TO BE DONE: Return the listing below unchanged, minus its pictures.

PROVIDED DATA:
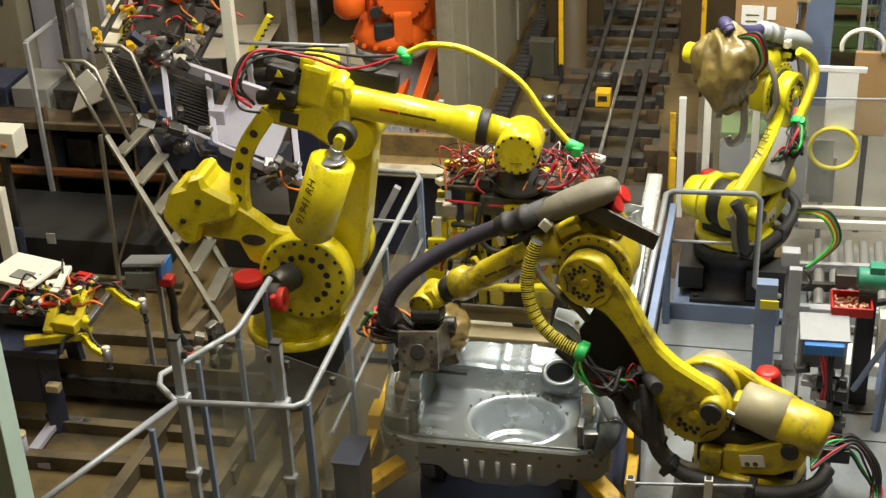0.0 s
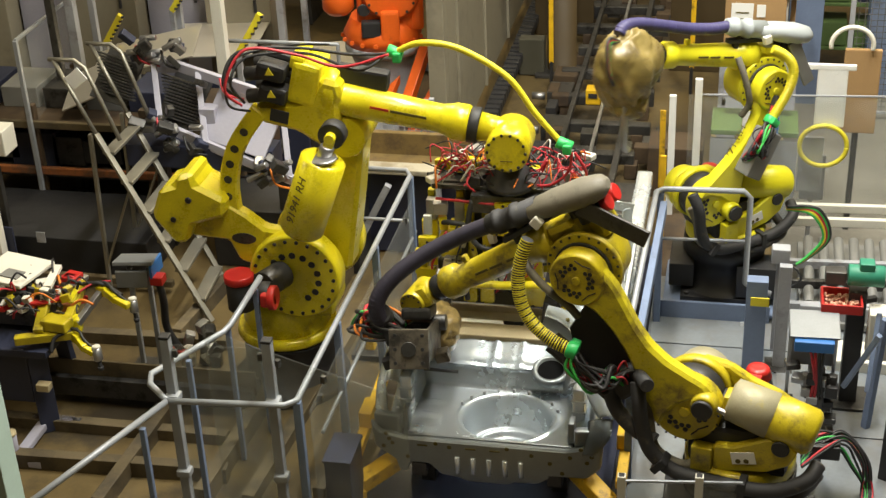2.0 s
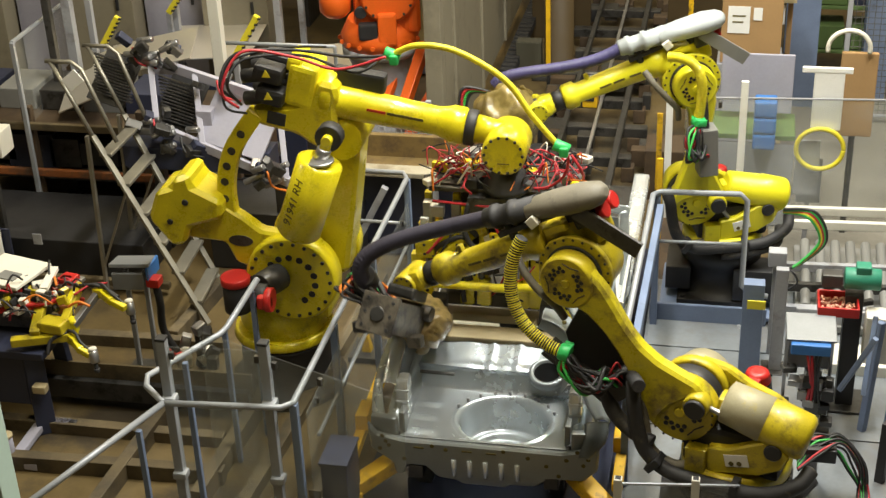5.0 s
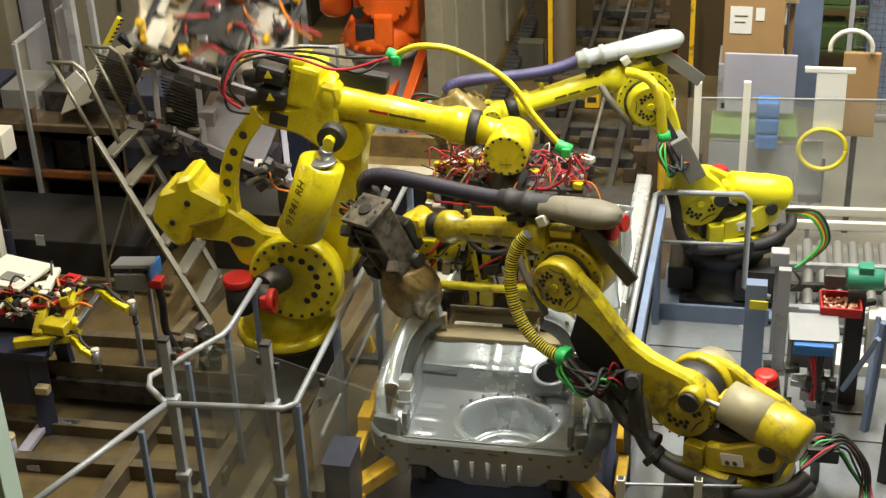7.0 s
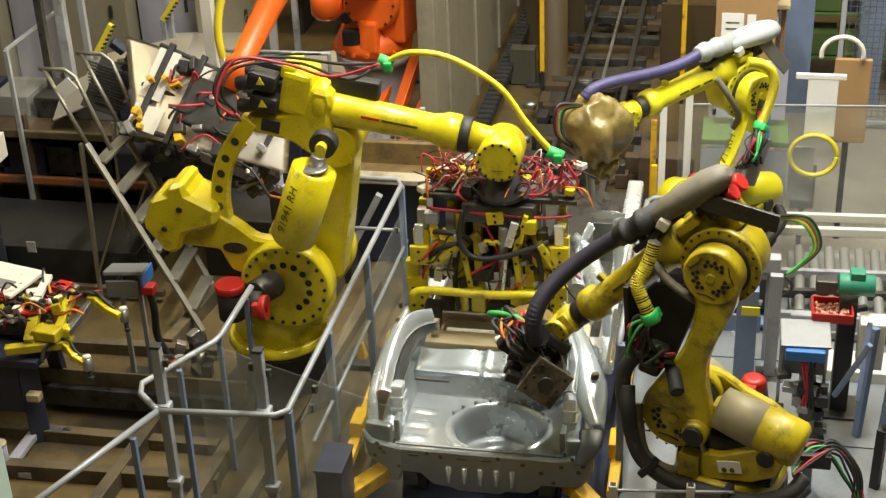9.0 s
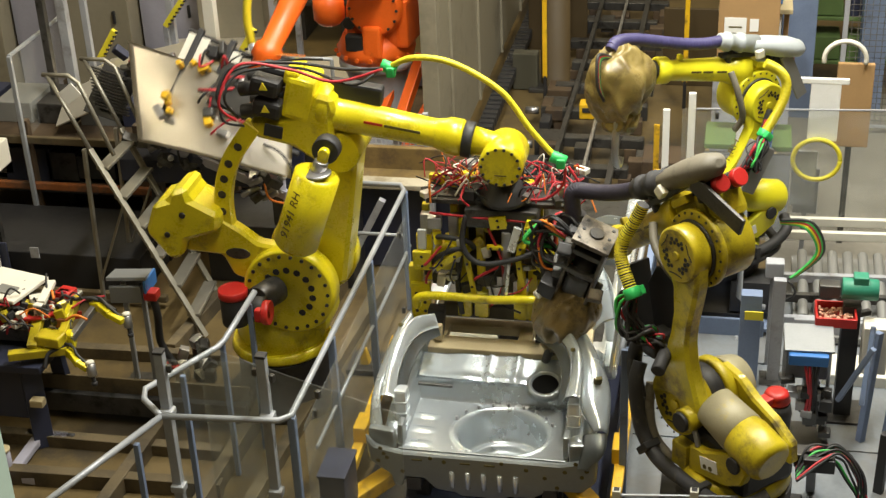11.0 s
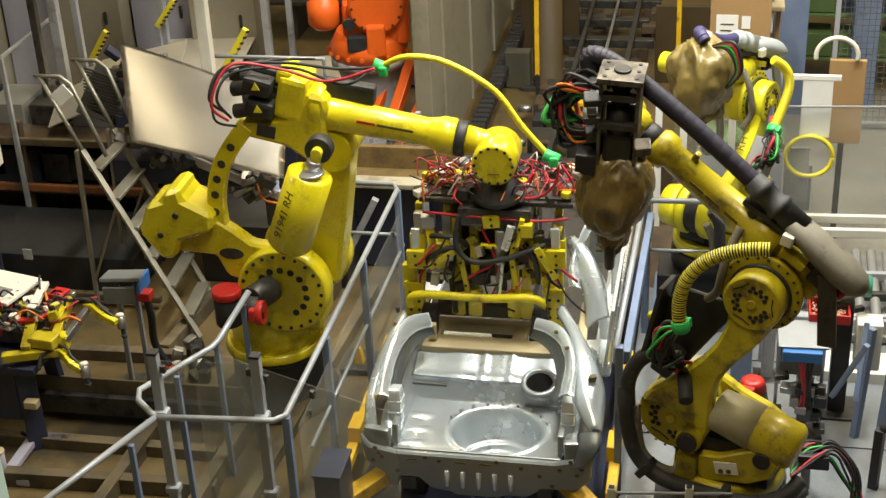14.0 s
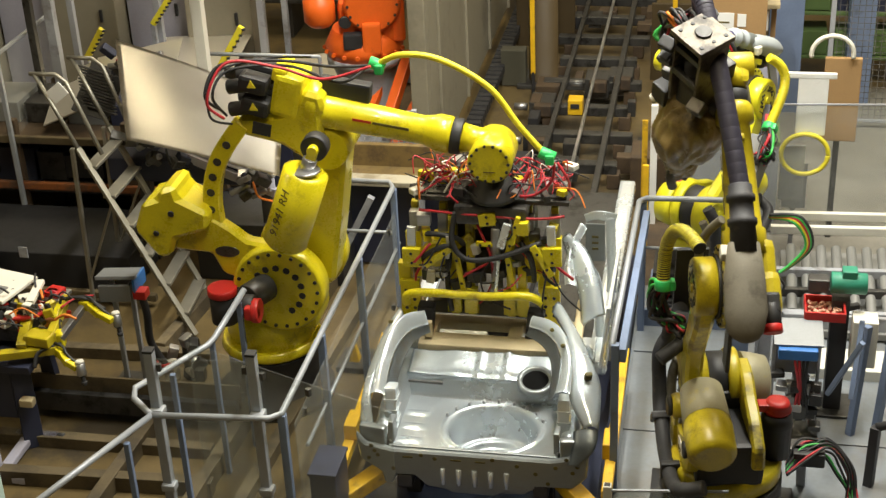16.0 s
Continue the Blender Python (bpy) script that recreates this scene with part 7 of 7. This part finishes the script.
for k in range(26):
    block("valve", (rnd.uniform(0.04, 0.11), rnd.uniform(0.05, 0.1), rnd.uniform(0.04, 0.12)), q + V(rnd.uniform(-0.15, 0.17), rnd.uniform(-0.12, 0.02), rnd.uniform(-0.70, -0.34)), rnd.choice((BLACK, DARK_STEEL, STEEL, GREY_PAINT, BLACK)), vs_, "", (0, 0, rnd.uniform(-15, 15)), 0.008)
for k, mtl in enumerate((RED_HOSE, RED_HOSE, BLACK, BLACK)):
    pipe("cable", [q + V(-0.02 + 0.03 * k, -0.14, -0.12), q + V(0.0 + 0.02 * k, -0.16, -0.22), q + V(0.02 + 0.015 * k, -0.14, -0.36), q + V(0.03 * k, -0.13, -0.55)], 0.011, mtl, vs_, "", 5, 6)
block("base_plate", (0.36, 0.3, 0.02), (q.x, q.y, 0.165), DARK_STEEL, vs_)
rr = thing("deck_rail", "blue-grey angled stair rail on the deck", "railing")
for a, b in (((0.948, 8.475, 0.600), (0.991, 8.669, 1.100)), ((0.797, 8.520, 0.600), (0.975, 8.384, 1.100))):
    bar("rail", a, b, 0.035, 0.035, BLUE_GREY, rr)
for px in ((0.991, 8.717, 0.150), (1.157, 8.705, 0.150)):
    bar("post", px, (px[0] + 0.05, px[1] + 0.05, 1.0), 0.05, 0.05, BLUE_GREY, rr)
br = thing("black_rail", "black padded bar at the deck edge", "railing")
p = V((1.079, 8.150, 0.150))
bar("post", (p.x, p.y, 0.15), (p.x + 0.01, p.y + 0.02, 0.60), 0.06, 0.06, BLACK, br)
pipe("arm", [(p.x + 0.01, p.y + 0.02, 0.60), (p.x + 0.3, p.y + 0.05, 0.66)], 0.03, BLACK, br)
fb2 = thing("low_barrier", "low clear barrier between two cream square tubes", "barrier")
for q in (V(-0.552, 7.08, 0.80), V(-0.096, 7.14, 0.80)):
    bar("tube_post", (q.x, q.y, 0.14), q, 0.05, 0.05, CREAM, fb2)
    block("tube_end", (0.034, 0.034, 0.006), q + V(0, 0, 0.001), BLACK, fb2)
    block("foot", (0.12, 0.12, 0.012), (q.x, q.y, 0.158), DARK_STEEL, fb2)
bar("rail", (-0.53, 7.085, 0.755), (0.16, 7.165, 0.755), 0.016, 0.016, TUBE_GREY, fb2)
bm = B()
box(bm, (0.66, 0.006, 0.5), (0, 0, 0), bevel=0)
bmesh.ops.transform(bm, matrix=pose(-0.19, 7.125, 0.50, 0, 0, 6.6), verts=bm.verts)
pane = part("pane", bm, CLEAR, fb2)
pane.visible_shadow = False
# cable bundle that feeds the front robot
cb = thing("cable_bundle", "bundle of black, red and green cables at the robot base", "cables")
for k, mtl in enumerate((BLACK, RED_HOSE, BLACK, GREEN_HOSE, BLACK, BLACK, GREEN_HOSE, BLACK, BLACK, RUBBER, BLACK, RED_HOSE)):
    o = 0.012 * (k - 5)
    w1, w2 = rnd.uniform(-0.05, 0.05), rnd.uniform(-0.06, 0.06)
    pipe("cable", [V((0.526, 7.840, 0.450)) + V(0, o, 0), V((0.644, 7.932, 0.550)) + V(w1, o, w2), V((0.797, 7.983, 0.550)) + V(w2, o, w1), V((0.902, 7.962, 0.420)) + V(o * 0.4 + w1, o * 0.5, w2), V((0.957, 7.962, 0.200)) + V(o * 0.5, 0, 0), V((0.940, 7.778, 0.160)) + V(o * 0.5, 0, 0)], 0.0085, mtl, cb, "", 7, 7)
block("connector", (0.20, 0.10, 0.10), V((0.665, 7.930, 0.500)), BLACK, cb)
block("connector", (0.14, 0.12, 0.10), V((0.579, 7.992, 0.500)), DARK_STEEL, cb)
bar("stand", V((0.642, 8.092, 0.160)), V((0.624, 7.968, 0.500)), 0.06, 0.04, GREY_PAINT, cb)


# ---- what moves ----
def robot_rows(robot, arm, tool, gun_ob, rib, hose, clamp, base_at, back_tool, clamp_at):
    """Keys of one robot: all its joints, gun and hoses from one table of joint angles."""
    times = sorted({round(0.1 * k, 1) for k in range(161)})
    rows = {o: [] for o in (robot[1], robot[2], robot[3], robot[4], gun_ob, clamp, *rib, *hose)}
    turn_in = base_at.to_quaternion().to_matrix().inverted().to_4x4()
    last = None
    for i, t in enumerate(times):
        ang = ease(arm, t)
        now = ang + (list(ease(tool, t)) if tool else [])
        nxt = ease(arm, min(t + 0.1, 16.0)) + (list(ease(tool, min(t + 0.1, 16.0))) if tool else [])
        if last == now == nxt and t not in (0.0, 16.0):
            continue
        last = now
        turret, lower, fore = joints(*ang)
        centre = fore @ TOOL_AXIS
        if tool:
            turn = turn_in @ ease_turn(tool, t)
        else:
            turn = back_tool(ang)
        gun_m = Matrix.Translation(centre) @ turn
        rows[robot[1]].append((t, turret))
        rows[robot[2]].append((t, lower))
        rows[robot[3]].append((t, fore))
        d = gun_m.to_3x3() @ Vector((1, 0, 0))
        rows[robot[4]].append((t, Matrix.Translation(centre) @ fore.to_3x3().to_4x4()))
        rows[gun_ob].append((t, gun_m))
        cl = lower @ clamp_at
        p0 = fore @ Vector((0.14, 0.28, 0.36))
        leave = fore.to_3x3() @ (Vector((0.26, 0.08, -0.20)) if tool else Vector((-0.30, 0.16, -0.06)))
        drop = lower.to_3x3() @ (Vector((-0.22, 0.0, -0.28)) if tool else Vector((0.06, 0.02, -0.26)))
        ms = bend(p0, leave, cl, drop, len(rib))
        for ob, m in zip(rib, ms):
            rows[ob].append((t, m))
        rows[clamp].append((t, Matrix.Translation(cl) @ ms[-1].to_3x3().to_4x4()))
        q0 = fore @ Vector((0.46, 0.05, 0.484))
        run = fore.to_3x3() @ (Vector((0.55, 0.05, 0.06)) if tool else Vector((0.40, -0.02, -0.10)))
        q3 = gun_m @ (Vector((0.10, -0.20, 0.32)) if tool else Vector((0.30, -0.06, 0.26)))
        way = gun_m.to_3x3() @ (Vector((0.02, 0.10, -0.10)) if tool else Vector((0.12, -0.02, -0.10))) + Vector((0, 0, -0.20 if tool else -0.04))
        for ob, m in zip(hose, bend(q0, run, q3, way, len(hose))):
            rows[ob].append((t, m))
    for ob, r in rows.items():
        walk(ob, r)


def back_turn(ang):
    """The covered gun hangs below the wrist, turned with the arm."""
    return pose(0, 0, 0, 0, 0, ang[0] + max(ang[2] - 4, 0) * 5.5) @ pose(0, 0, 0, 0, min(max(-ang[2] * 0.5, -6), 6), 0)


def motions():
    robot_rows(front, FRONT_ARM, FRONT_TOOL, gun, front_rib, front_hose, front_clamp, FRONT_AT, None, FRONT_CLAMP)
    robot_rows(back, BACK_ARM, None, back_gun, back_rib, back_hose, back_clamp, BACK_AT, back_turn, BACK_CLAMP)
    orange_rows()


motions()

SOLUTION:
0.0 s
2.0 s
5.0 s
7.0 s
9.0 s
11.0 s
14.0 s
16.0 s
Continue the Blender Python (bpy) script that recreates this scene with part 7 of 7. This part finishes the script.
for k in range(26):
    block("valve", (rnd.uniform(0.04, 0.11), rnd.uniform(0.05, 0.1), rnd.uniform(0.04, 0.12)), q + V(rnd.uniform(-0.15, 0.17), rnd.uniform(-0.12, 0.02), rnd.uniform(-0.70, -0.34)), rnd.choice((BLACK, DARK_STEEL, STEEL, GREY_PAINT, BLACK)), vs_, "", (0, 0, rnd.uniform(-15, 15)), 0.008)
for k, mtl in enumerate((RED_HOSE, RED_HOSE, BLACK, BLACK)):
    pipe("cable", [q + V(-0.02 + 0.03 * k, -0.14, -0.12), q + V(0.0 + 0.02 * k, -0.16, -0.22), q + V(0.02 + 0.015 * k, -0.14, -0.36), q + V(0.03 * k, -0.13, -0.55)], 0.011, mtl, vs_, "", 5, 6)
block("base_plate", (0.36, 0.3, 0.02), (q.x, q.y, 0.165), DARK_STEEL, vs_)
rr = thing("deck_rail", "blue-grey angled stair rail on the deck", "railing")
for a, b in (((0.948, 8.475, 0.600), (0.991, 8.669, 1.100)), ((0.797, 8.520, 0.600), (0.975, 8.384, 1.100))):
    bar("rail", a, b, 0.035, 0.035, BLUE_GREY, rr)
for px in ((0.991, 8.717, 0.150), (1.157, 8.705, 0.150)):
    bar("post", px, (px[0] + 0.05, px[1] + 0.05, 1.0), 0.05, 0.05, BLUE_GREY, rr)
br = thing("black_rail", "black padded bar at the deck edge", "railing")
p = V((1.079, 8.150, 0.150))
bar("post", (p.x, p.y, 0.15), (p.x + 0.01, p.y + 0.02, 0.60), 0.06, 0.06, BLACK, br)
pipe("arm", [(p.x + 0.01, p.y + 0.02, 0.60), (p.x + 0.3, p.y + 0.05, 0.66)], 0.03, BLACK, br)
fb2 = thing("low_barrier", "low clear barrier between two cream square tubes", "barrier")
for q in (V(-0.552, 7.08, 0.80), V(-0.096, 7.14, 0.80)):
    bar("tube_post", (q.x, q.y, 0.14), q, 0.05, 0.05, CREAM, fb2)
    block("tube_end", (0.034, 0.034, 0.006), q + V(0, 0, 0.001), BLACK, fb2)
    block("foot", (0.12, 0.12, 0.012), (q.x, q.y, 0.158), DARK_STEEL, fb2)
bar("rail", (-0.53, 7.085, 0.755), (0.16, 7.165, 0.755), 0.016, 0.016, TUBE_GREY, fb2)
bm = B()
box(bm, (0.66, 0.006, 0.5), (0, 0, 0), bevel=0)
bmesh.ops.transform(bm, matrix=pose(-0.19, 7.125, 0.50, 0, 0, 6.6), verts=bm.verts)
pane = part("pane", bm, CLEAR, fb2)
pane.visible_shadow = False
# cable bundle that feeds the front robot
cb = thing("cable_bundle", "bundle of black, red and green cables at the robot base", "cables")
for k, mtl in enumerate((BLACK, RED_HOSE, BLACK, GREEN_HOSE, BLACK, BLACK, GREEN_HOSE, BLACK, BLACK, RUBBER, BLACK, RED_HOSE)):
    o = 0.012 * (k - 5)
    w1, w2 = rnd.uniform(-0.05, 0.05), rnd.uniform(-0.06, 0.06)
    pipe("cable", [V((0.526, 7.840, 0.450)) + V(0, o, 0), V((0.644, 7.932, 0.550)) + V(w1, o, w2), V((0.797, 7.983, 0.550)) + V(w2, o, w1), V((0.902, 7.962, 0.420)) + V(o * 0.4 + w1, o * 0.5, w2), V((0.957, 7.962, 0.200)) + V(o * 0.5, 0, 0), V((0.940, 7.778, 0.160)) + V(o * 0.5, 0, 0)], 0.0085, mtl, cb, "", 7, 7)
block("connector", (0.20, 0.10, 0.10), V((0.665, 7.930, 0.500)), BLACK, cb)
block("connector", (0.14, 0.12, 0.10), V((0.579, 7.992, 0.500)), DARK_STEEL, cb)
bar("stand", V((0.642, 8.092, 0.160)), V((0.624, 7.968, 0.500)), 0.06, 0.04, GREY_PAINT, cb)


# ---- what moves ----
def robot_rows(robot, arm, tool, gun_ob, rib, hose, clamp, base_at, back_tool, clamp_at):
    """Keys of one robot: all its joints, gun and hoses from one table of joint angles."""
    times = sorted({round(0.1 * k, 1) for k in range(161)})
    rows = {o: [] for o in (robot[1], robot[2], robot[3], robot[4], gun_ob, clamp, *rib, *hose)}
    turn_in = base_at.to_quaternion().to_matrix().inverted().to_4x4()
    last = None
    for i, t in enumerate(times):
        ang = ease(arm, t)
        now = ang + (list(ease(tool, t)) if tool else [])
        nxt = ease(arm, min(t + 0.1, 16.0)) + (list(ease(tool, min(t + 0.1, 16.0))) if tool else [])
        if last == now == nxt and t not in (0.0, 16.0):
            continue
        last = now
        turret, lower, fore = joints(*ang)
        centre = fore @ TOOL_AXIS
        if tool:
            turn = turn_in @ ease_turn(tool, t)
        else:
            turn = back_tool(ang)
        gun_m = Matrix.Translation(centre) @ turn
        rows[robot[1]].append((t, turret))
        rows[robot[2]].append((t, lower))
        rows[robot[3]].append((t, fore))
        d = gun_m.to_3x3() @ Vector((1, 0, 0))
        rows[robot[4]].append((t, Matrix.Translation(centre) @ fore.to_3x3().to_4x4()))
        rows[gun_ob].append((t, gun_m))
        cl = lower @ clamp_at
        p0 = fore @ Vector((0.14, 0.28, 0.36))
        leave = fore.to_3x3() @ (Vector((0.26, 0.08, -0.20)) if tool else Vector((-0.30, 0.16, -0.06)))
        drop = lower.to_3x3() @ (Vector((-0.22, 0.0, -0.28)) if tool else Vector((0.06, 0.02, -0.26)))
        ms = bend(p0, leave, cl, drop, len(rib))
        for ob, m in zip(rib, ms):
            rows[ob].append((t, m))
        rows[clamp].append((t, Matrix.Translation(cl) @ ms[-1].to_3x3().to_4x4()))
        q0 = fore @ Vector((0.46, 0.05, 0.484))
        run = fore.to_3x3() @ (Vector((0.55, 0.05, 0.06)) if tool else Vector((0.40, -0.02, -0.10)))
        q3 = gun_m @ (Vector((0.10, -0.20, 0.32)) if tool else Vector((0.30, -0.06, 0.26)))
        way = gun_m.to_3x3() @ (Vector((0.02, 0.10, -0.10)) if tool else Vector((0.12, -0.02, -0.10))) + Vector((0, 0, -0.20 if tool else -0.04))
        for ob, m in zip(hose, bend(q0, run, q3, way, len(hose))):
            rows[ob].append((t, m))
    for ob, r in rows.items():
        walk(ob, r)


def back_turn(ang):
    """The covered gun hangs below the wrist, turned with the arm."""
    return pose(0, 0, 0, 0, 0, ang[0] + max(ang[2] - 4, 0) * 5.5) @ pose(0, 0, 0, 0, min(max(-ang[2] * 0.5, -6), 6), 0)


def motions():
    robot_rows(front, FRONT_ARM, FRONT_TOOL, gun, front_rib, front_hose, front_clamp, FRONT_AT, None, FRONT_CLAMP)
    robot_rows(back, BACK_ARM, None, back_gun, back_rib, back_hose, back_clamp, BACK_AT, back_turn, BACK_CLAMP)
    orange_rows()


motions()